What to do → Exact reproduction of the data is required, with images excluded.

Supplied material →
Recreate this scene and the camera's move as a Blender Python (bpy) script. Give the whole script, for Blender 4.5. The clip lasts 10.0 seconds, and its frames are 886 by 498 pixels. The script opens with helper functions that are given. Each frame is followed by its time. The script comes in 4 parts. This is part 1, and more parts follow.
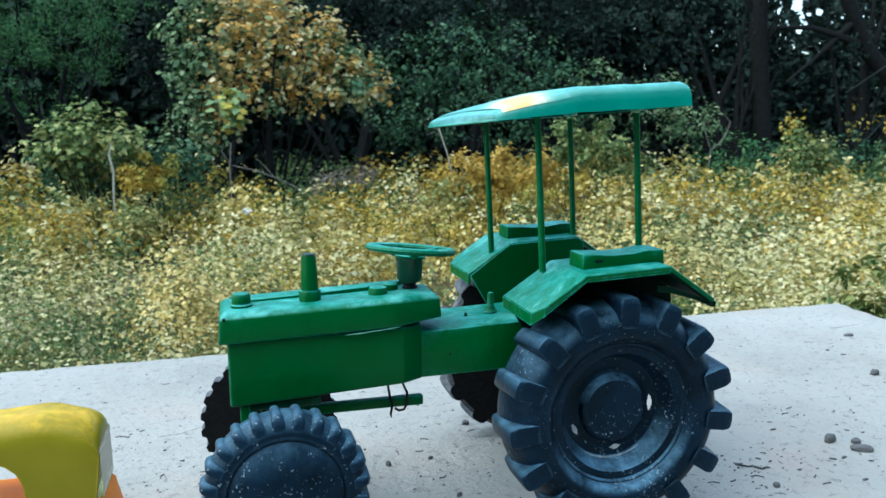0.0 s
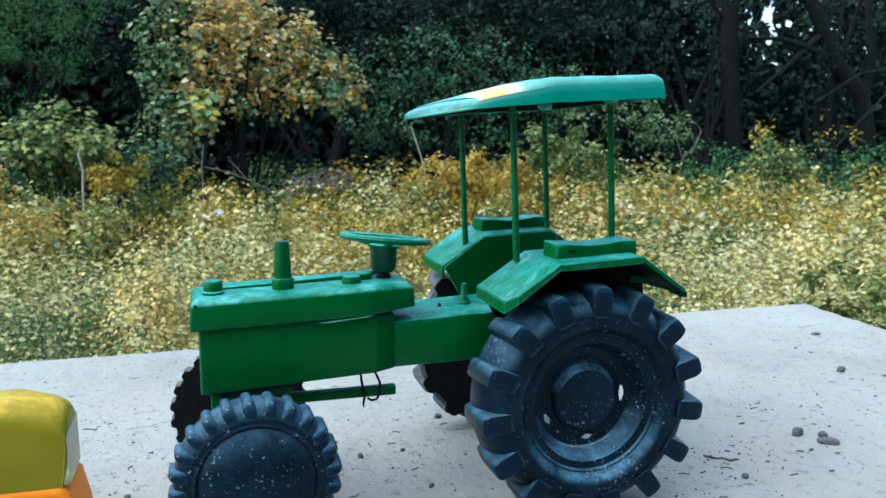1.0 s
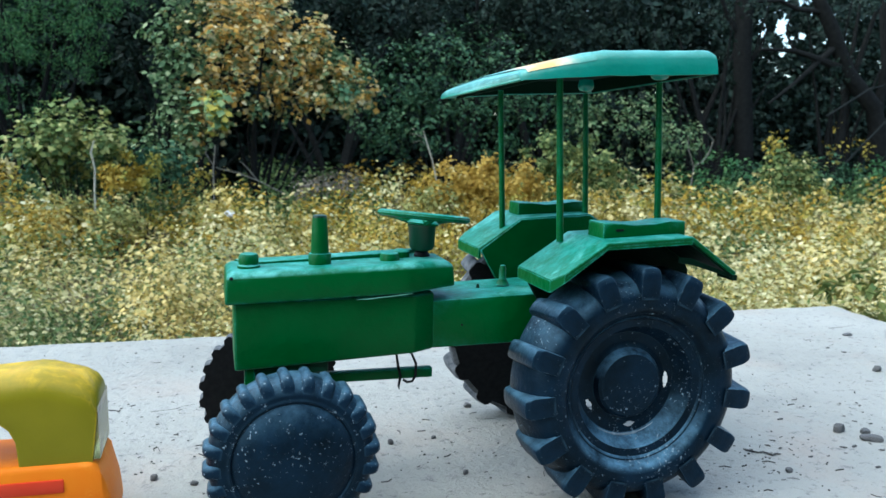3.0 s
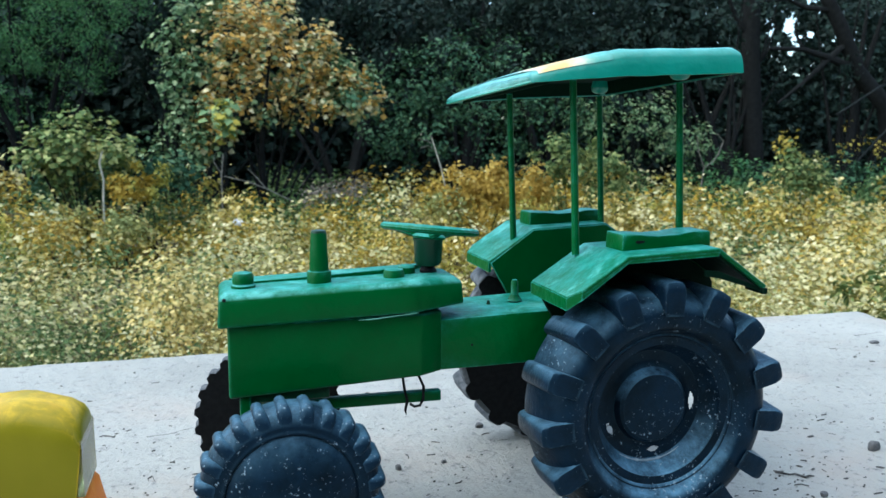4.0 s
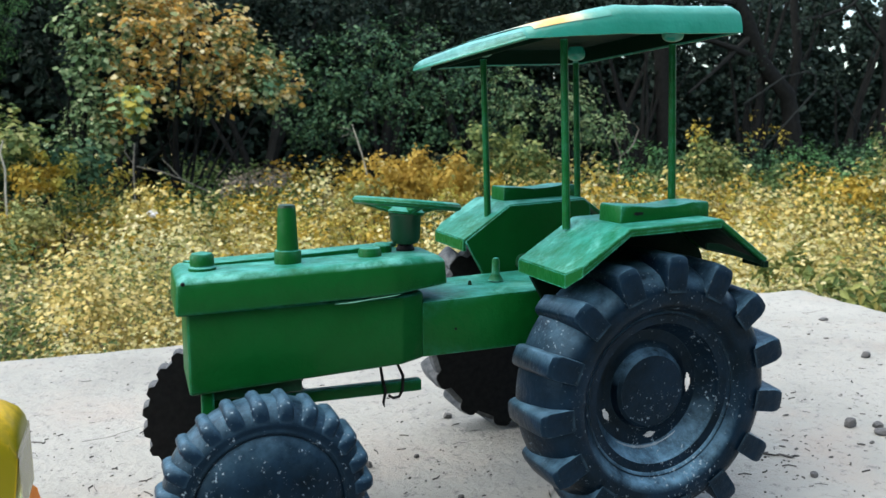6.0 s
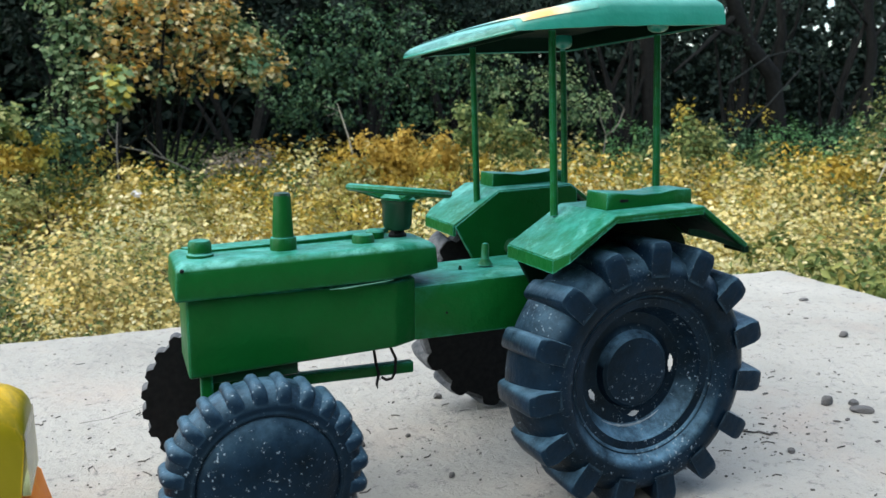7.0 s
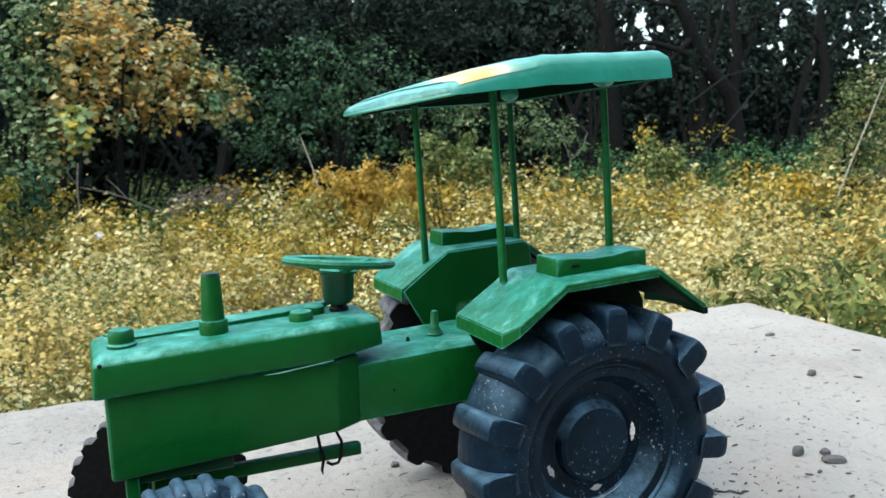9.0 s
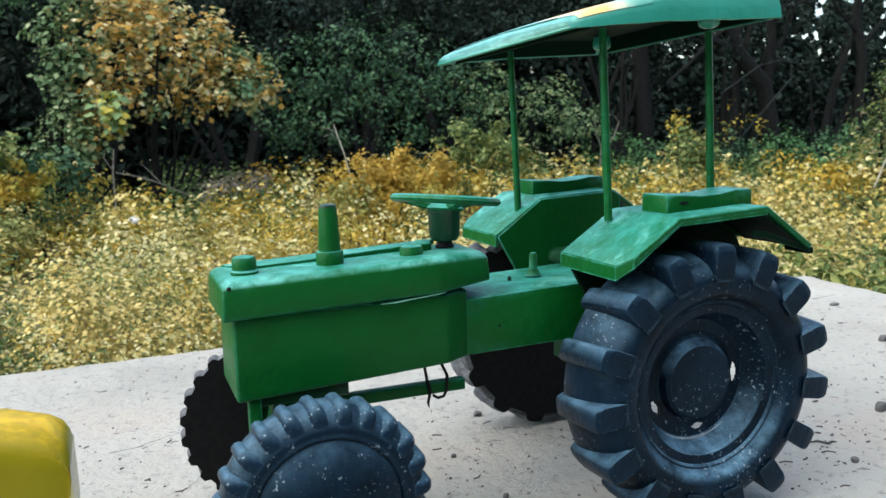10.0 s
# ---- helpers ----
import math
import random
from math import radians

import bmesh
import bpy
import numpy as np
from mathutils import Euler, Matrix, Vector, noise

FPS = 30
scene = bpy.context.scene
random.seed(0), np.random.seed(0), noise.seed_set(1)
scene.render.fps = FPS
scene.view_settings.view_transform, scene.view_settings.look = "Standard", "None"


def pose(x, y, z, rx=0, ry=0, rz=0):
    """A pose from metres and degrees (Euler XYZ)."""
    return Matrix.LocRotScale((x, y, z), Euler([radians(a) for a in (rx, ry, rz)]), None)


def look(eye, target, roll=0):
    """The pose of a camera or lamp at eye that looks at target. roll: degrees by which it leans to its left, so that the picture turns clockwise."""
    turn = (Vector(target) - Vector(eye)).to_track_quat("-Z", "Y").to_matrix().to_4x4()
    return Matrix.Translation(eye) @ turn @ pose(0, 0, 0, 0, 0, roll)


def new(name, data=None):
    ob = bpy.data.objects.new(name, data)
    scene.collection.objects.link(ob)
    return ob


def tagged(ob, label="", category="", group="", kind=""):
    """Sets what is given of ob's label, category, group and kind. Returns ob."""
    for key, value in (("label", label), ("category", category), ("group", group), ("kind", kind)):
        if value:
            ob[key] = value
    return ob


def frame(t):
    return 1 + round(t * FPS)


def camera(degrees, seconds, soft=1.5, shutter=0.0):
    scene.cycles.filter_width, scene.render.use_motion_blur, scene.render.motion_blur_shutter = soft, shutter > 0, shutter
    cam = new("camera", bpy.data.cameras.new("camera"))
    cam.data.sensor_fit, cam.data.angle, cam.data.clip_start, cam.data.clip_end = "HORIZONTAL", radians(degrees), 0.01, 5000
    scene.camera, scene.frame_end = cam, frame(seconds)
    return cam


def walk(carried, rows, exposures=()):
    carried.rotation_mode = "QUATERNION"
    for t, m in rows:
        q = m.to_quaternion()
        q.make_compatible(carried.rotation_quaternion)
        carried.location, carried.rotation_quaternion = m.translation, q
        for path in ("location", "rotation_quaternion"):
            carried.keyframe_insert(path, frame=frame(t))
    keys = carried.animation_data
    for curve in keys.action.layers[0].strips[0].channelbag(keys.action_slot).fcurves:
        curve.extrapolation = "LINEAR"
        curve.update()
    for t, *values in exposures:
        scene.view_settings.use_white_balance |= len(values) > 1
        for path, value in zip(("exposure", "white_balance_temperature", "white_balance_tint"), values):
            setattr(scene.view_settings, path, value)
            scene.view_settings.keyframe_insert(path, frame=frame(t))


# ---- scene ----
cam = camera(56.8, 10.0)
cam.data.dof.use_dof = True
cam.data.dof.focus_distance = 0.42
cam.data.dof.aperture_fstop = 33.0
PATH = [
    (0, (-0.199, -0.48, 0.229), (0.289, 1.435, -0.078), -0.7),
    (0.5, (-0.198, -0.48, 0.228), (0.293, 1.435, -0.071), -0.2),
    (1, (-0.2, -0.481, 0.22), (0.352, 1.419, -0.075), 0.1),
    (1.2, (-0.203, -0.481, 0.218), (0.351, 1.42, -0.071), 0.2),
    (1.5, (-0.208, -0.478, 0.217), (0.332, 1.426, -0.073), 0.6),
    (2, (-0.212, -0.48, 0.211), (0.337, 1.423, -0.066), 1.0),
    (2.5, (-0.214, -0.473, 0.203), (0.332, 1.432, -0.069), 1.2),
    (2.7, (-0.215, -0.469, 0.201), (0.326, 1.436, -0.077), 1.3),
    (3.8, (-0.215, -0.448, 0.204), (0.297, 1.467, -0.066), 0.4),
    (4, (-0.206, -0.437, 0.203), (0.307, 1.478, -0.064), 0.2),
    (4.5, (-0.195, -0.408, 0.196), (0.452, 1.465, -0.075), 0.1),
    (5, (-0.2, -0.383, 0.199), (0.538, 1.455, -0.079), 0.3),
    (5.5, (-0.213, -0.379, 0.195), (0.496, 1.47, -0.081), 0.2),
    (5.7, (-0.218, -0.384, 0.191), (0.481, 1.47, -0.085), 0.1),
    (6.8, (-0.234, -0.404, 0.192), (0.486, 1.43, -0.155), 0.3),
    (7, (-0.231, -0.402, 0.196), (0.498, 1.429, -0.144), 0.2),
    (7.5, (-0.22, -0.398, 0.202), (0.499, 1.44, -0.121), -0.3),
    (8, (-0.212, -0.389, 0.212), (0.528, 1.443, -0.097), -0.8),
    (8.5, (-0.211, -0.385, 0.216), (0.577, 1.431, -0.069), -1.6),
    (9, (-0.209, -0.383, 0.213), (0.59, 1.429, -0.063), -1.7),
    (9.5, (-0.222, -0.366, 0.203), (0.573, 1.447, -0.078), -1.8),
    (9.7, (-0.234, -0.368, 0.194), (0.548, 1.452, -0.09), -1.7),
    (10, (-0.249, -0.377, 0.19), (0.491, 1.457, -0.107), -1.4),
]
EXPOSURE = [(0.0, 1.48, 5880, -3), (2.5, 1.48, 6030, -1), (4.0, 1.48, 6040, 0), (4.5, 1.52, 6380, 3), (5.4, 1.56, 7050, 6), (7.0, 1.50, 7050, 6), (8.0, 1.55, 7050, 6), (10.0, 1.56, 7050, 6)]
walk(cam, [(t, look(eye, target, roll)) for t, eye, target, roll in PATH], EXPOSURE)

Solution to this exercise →
Recreate this scene and the camera's move as a Blender Python (bpy) script. Give the whole script, for Blender 4.5. The clip lasts 10.0 seconds, and its frames are 886 by 498 pixels. The script opens with helper functions that are given. Each frame is followed by its time. The script comes in 4 parts. This is part 1, and more parts follow.
0.0 s
1.0 s
3.0 s
4.0 s
6.0 s
7.0 s
9.0 s
10.0 s
# ---- helpers ----
import math
import random
from math import radians

import bmesh
import bpy
import numpy as np
from mathutils import Euler, Matrix, Vector, noise

FPS = 30
scene = bpy.context.scene
random.seed(0), np.random.seed(0), noise.seed_set(1)
scene.render.fps = FPS
scene.view_settings.view_transform, scene.view_settings.look = "Standard", "None"


def pose(x, y, z, rx=0, ry=0, rz=0):
    """A pose from metres and degrees (Euler XYZ)."""
    return Matrix.LocRotScale((x, y, z), Euler([radians(a) for a in (rx, ry, rz)]), None)


def look(eye, target, roll=0):
    """The pose of a camera or lamp at eye that looks at target. roll: degrees by which it leans to its left, so that the picture turns clockwise."""
    turn = (Vector(target) - Vector(eye)).to_track_quat("-Z", "Y").to_matrix().to_4x4()
    return Matrix.Translation(eye) @ turn @ pose(0, 0, 0, 0, 0, roll)


def new(name, data=None):
    ob = bpy.data.objects.new(name, data)
    scene.collection.objects.link(ob)
    return ob


def tagged(ob, label="", category="", group="", kind=""):
    """Sets what is given of ob's label, category, group and kind. Returns ob."""
    for key, value in (("label", label), ("category", category), ("group", group), ("kind", kind)):
        if value:
            ob[key] = value
    return ob


def frame(t):
    return 1 + round(t * FPS)


def camera(degrees, seconds, soft=1.5, shutter=0.0):
    scene.cycles.filter_width, scene.render.use_motion_blur, scene.render.motion_blur_shutter = soft, shutter > 0, shutter
    cam = new("camera", bpy.data.cameras.new("camera"))
    cam.data.sensor_fit, cam.data.angle, cam.data.clip_start, cam.data.clip_end = "HORIZONTAL", radians(degrees), 0.01, 5000
    scene.camera, scene.frame_end = cam, frame(seconds)
    return cam


def walk(carried, rows, exposures=()):
    carried.rotation_mode = "QUATERNION"
    for t, m in rows:
        q = m.to_quaternion()
        q.make_compatible(carried.rotation_quaternion)
        carried.location, carried.rotation_quaternion = m.translation, q
        for path in ("location", "rotation_quaternion"):
            carried.keyframe_insert(path, frame=frame(t))
    keys = carried.animation_data
    for curve in keys.action.layers[0].strips[0].channelbag(keys.action_slot).fcurves:
        curve.extrapolation = "LINEAR"
        curve.update()
    for t, *values in exposures:
        scene.view_settings.use_white_balance |= len(values) > 1
        for path, value in zip(("exposure", "white_balance_temperature", "white_balance_tint"), values):
            setattr(scene.view_settings, path, value)
            scene.view_settings.keyframe_insert(path, frame=frame(t))


# ---- scene ----
cam = camera(56.8, 10.0)
cam.data.dof.use_dof = True
cam.data.dof.focus_distance = 0.42
cam.data.dof.aperture_fstop = 33.0
PATH = [
    (0, (-0.199, -0.48, 0.229), (0.289, 1.435, -0.078), -0.7),
    (0.5, (-0.198, -0.48, 0.228), (0.293, 1.435, -0.071), -0.2),
    (1, (-0.2, -0.481, 0.22), (0.352, 1.419, -0.075), 0.1),
    (1.2, (-0.203, -0.481, 0.218), (0.351, 1.42, -0.071), 0.2),
    (1.5, (-0.208, -0.478, 0.217), (0.332, 1.426, -0.073), 0.6),
    (2, (-0.212, -0.48, 0.211), (0.337, 1.423, -0.066), 1.0),
    (2.5, (-0.214, -0.473, 0.203), (0.332, 1.432, -0.069), 1.2),
    (2.7, (-0.215, -0.469, 0.201), (0.326, 1.436, -0.077), 1.3),
    (3.8, (-0.215, -0.448, 0.204), (0.297, 1.467, -0.066), 0.4),
    (4, (-0.206, -0.437, 0.203), (0.307, 1.478, -0.064), 0.2),
    (4.5, (-0.195, -0.408, 0.196), (0.452, 1.465, -0.075), 0.1),
    (5, (-0.2, -0.383, 0.199), (0.538, 1.455, -0.079), 0.3),
    (5.5, (-0.213, -0.379, 0.195), (0.496, 1.47, -0.081), 0.2),
    (5.7, (-0.218, -0.384, 0.191), (0.481, 1.47, -0.085), 0.1),
    (6.8, (-0.234, -0.404, 0.192), (0.486, 1.43, -0.155), 0.3),
    (7, (-0.231, -0.402, 0.196), (0.498, 1.429, -0.144), 0.2),
    (7.5, (-0.22, -0.398, 0.202), (0.499, 1.44, -0.121), -0.3),
    (8, (-0.212, -0.389, 0.212), (0.528, 1.443, -0.097), -0.8),
    (8.5, (-0.211, -0.385, 0.216), (0.577, 1.431, -0.069), -1.6),
    (9, (-0.209, -0.383, 0.213), (0.59, 1.429, -0.063), -1.7),
    (9.5, (-0.222, -0.366, 0.203), (0.573, 1.447, -0.078), -1.8),
    (9.7, (-0.234, -0.368, 0.194), (0.548, 1.452, -0.09), -1.7),
    (10, (-0.249, -0.377, 0.19), (0.491, 1.457, -0.107), -1.4),
]
EXPOSURE = [(0.0, 1.48, 5880, -3), (2.5, 1.48, 6030, -1), (4.0, 1.48, 6040, 0), (4.5, 1.52, 6380, 3), (5.4, 1.56, 7050, 6), (7.0, 1.50, 7050, 6), (8.0, 1.55, 7050, 6), (10.0, 1.56, 7050, 6)]
walk(cam, [(t, look(eye, target, roll)) for t, eye, target, roll in PATH], EXPOSURE)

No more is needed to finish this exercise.